Hurricane Harvey is wreaking devastation on Houston and other parts of southern Texas. Rebuilding will cost many tens or perhaps even hundreds of billions of dollars. But what then?
Climate disasters like Harvey illustrate an undeniable fact: American infrastructure is living on borrowed time. We not only need large new investments to bring things up to par, we need a surge of national investment to address the dangers of living in a riskier climate.
One recurrent story in the modern age is poking around some neglected area of American life and discovering some threadbare New Deal project or program that is keeping the country tottering along on two legs. There are literally tens of thousands of examples — from the Lincoln Tunnel (still carrying over 50,000 vehicles daily), LaGuardia Airport (handling over 80,000 passengers daily), or the Grand Coulee Dam (still the fifth-largest source of electricity in the country) on the big end, to an endless slew of roads, schools, and post offices on the small end. During the peak years of the New Deal, one single agency, the Public Works Administration, consumed half the concrete and one-third of the steel output of the entire country doing this stuff.
Among these relics are the two major flood control reservoirs protecting downtown Houston: Addicks Reservoir and Barker Reservoir, authorized by the Rivers and Harbors Act of 1938 and built by the Army Corps of Engineers. After subsequent upgrades and repairs, they are still functioning today — though they are in need of serious work. Back in 2009 they were deemed to be at "extremely high risk of catastrophic failure" due to their age and proximity to downtown, but the Corps has opted for a series of minor patches, not having had the money or initiative to do the necessary total overhaul. Due to the torrential rain from Harvey, both are right now nearly full and are having to release water to keep from overflowing.
All this is a microcosm of the general condition of the United States: coasting on an increasingly rickety foundation our grandparents put up at tremendous effort and expense. Our ruling class, like some addle-brained late Habsburg monarch, is not only ignoring the problem, but denying the very necessity of public investment in the first place.
The simple fact is that the United States could not possibly exist in its hyper-wealthy form — and probably not at all — without tremendous public investment in infrastructure. As societies grow wealthier, they necessarily require more and more sophisticated transportation, communication, and education. Highways, airports, rail networks, telephone and internet, schools, and so forth all require extensive government spending and regulation to function. Indeed, many absolutely vital systems — like the GPS satellite network — are to this day still owned and operated by the federal government.

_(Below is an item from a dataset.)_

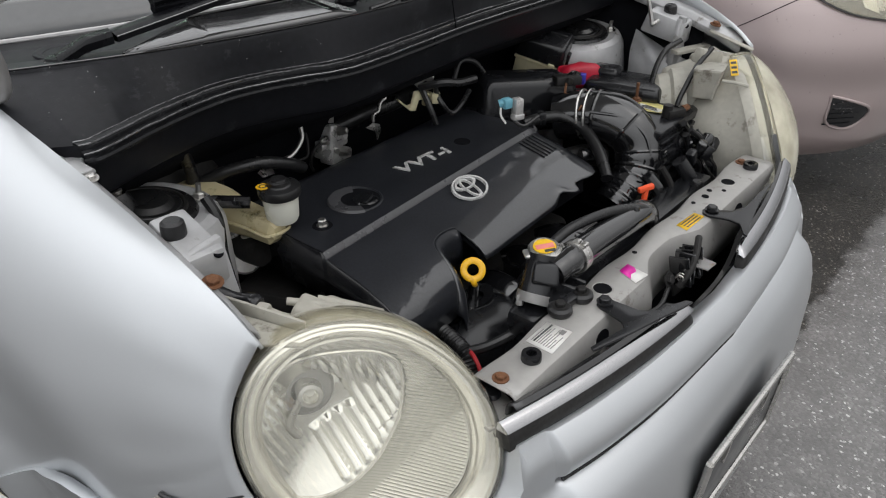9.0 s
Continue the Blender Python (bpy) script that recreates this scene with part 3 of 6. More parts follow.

The libertarian fantasy of the night watchman state was not utterly ludicrous back in the 19th century. But in the 20th, it became so. During the Great Depression, a laissez-faire "self-regulating" market system seized up and collapsed, and orthodox capitalist measures of austerity and tight money only made it worse. It took gargantuan New Deal projects — many of them the largest of their kind ever built up to that point — along with huge war spending, to put the country on a footing where it could continue to grow and develop.
But after a generation of ideological battering, laissez-faire made a comeback in the form of neoliberalism, and public investment was once again deprecated. New projects were often "public-private partnerships" or other such badly camouflaged giveaways to big business. Worse, the investment that did happen under neoliberalism was increasingly slow, incompetently managed, and hideously expensive. After a generation of neglect, critical infrastructure across the country, from Houston dams to the New York subway system, is falling apart.
Today, America is not only looking at the bill coming due for decades of procrastination, we face dramatically increased infrastructure requirements due to the threat of climate change. The entire power generation and transmission system must be rebuilt to slash carbon emissions; it and transportation and communication networks must be overhauled to increase resilience. And as we're seeing in Houston, flood protection and drainage systems must be radically strengthened to handle a hugely increased risk of extreme storms.
Failing to rise to the occasion will only mean spending even more on disaster cleanup. While it may be expensive to build new flood control projects across the nation, it will be much cheaper than rebuilding drowned cities, one after the other. Let's get cracking.